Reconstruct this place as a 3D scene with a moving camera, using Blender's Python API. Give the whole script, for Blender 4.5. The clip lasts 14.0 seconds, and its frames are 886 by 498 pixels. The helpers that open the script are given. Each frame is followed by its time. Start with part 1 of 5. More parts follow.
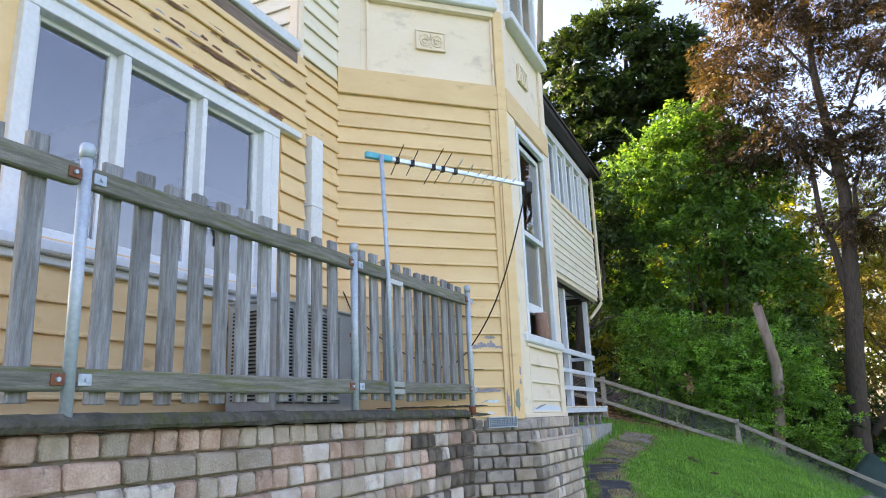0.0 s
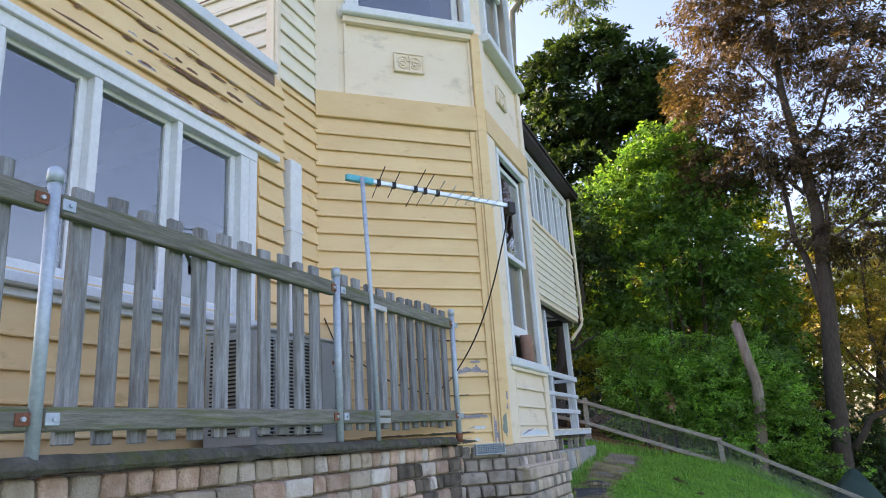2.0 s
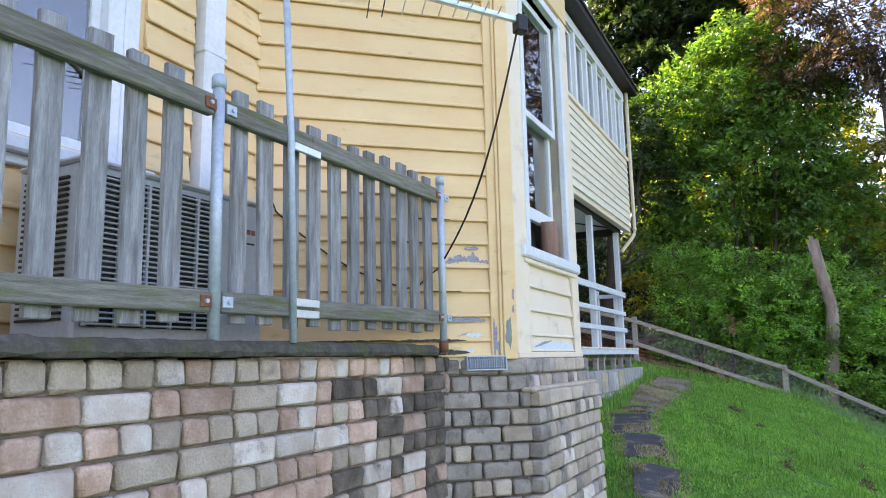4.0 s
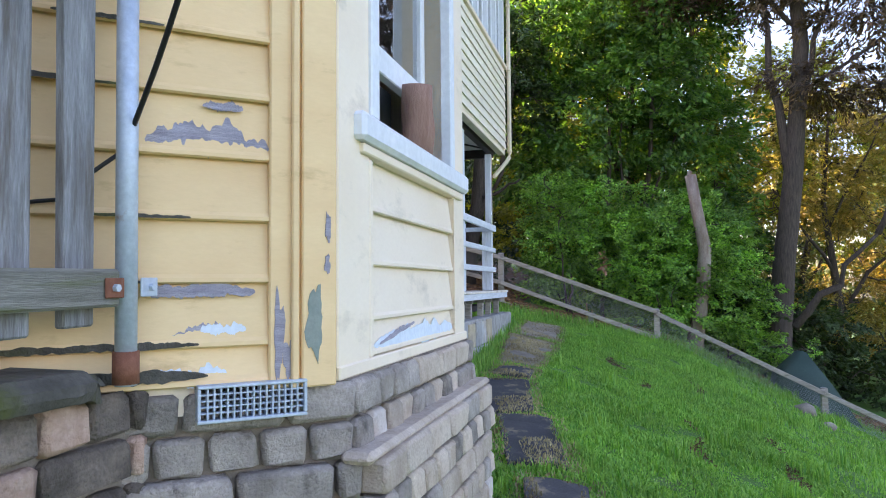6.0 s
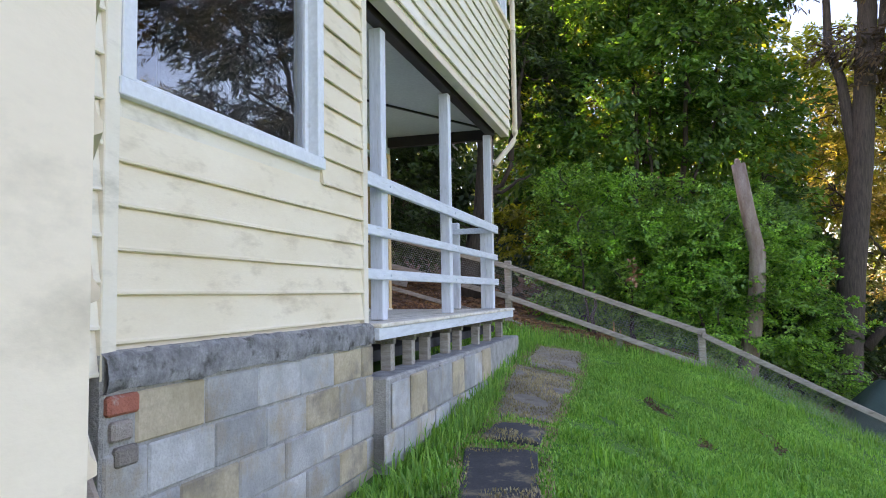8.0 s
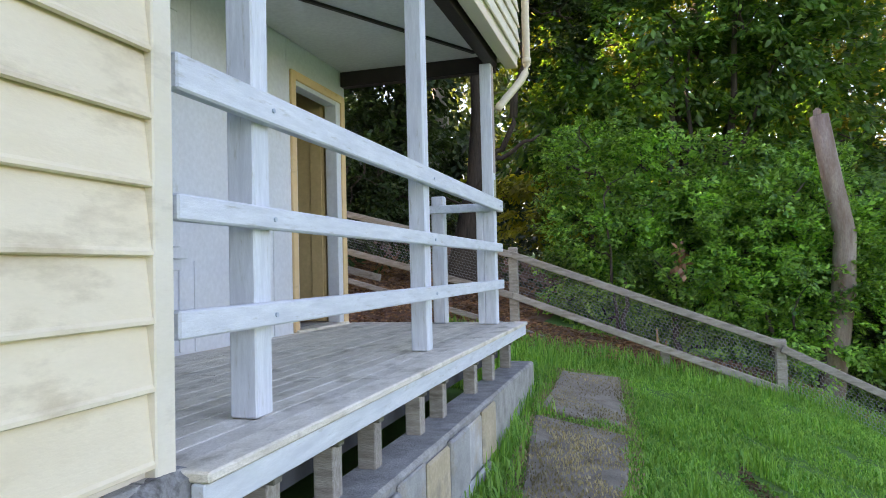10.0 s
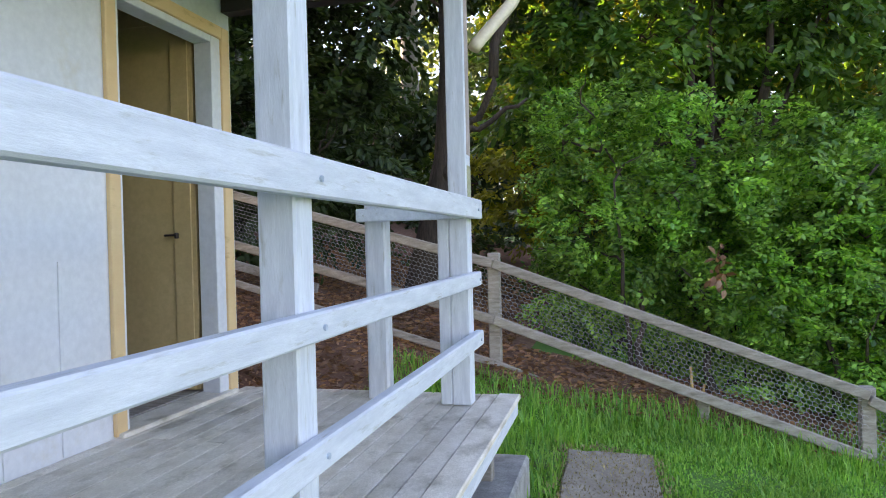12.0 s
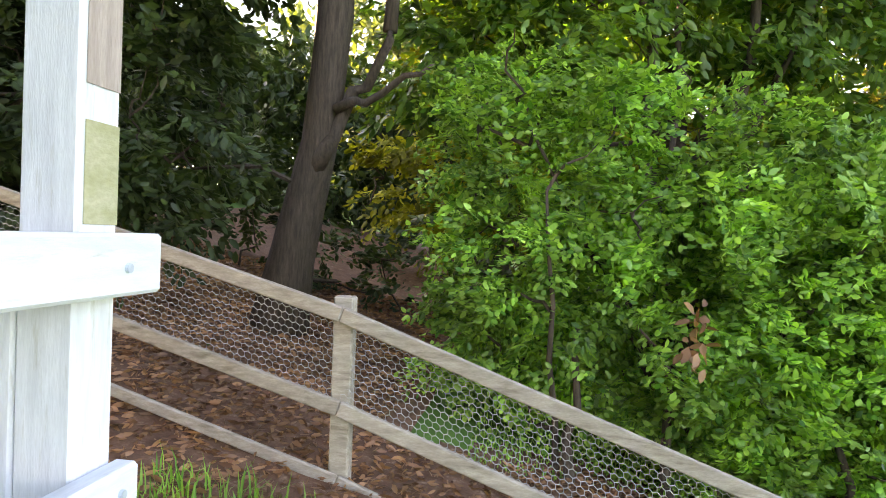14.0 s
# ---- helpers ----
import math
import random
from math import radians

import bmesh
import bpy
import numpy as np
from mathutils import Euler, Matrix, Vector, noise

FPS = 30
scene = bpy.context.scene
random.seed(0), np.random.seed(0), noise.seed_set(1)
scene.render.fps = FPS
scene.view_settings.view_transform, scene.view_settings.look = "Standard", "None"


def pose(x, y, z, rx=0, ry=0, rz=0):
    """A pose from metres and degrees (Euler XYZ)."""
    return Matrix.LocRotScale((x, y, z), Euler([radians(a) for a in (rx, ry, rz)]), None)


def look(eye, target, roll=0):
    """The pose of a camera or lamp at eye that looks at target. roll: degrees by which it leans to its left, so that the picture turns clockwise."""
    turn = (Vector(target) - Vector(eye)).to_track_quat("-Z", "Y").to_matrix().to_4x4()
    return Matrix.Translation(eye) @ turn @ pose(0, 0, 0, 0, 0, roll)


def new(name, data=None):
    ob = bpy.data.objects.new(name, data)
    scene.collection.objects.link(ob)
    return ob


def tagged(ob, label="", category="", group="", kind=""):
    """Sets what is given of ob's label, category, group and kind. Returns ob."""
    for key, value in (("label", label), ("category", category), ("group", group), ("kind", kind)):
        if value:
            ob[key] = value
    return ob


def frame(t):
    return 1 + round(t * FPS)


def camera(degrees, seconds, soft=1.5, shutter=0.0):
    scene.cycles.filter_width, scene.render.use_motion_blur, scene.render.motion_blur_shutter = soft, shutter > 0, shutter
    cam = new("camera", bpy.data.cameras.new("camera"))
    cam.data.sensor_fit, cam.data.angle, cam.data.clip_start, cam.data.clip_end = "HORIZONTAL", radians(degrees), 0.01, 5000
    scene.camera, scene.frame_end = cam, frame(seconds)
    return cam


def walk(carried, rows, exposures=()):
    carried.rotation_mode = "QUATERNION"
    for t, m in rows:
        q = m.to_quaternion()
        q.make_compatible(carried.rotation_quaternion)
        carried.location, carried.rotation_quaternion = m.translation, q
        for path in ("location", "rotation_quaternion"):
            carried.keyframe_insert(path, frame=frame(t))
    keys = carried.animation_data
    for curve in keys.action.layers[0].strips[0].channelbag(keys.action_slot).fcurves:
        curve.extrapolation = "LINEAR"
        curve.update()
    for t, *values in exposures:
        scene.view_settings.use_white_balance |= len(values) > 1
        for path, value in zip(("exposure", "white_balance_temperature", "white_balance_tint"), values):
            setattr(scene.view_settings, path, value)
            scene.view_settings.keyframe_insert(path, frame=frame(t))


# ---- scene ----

**YOUR TASK:** Restate exactly, please, only the lines between the start of the data and the line containing "of a camera", both ends included, skipping the pictures.

**REPLY TO THE TASK:**
Reconstruct this place as a 3D scene with a moving camera, using Blender's Python API. Give the whole script, for Blender 4.5. The clip lasts 14.0 seconds, and its frames are 886 by 498 pixels. The helpers that open the script are given. Each frame is followed by its time. Start with part 1 of 5. More parts follow.
0.0 s
2.0 s
4.0 s
6.0 s
8.0 s
10.0 s
12.0 s
14.0 s
# ---- helpers ----
import math
import random
from math import radians

import bmesh
import bpy
import numpy as np
from mathutils import Euler, Matrix, Vector, noise

FPS = 30
scene = bpy.context.scene
random.seed(0), np.random.seed(0), noise.seed_set(1)
scene.render.fps = FPS
scene.view_settings.view_transform, scene.view_settings.look = "Standard", "None"


def pose(x, y, z, rx=0, ry=0, rz=0):
    """A pose from metres and degrees (Euler XYZ)."""
    return Matrix.LocRotScale((x, y, z), Euler([radians(a) for a in (rx, ry, rz)]), None)


def look(eye, target, roll=0):
    """The pose of a camera or lamp at eye that looks at target. roll: degrees by which it leans to its left, so that the picture turns clockwise."""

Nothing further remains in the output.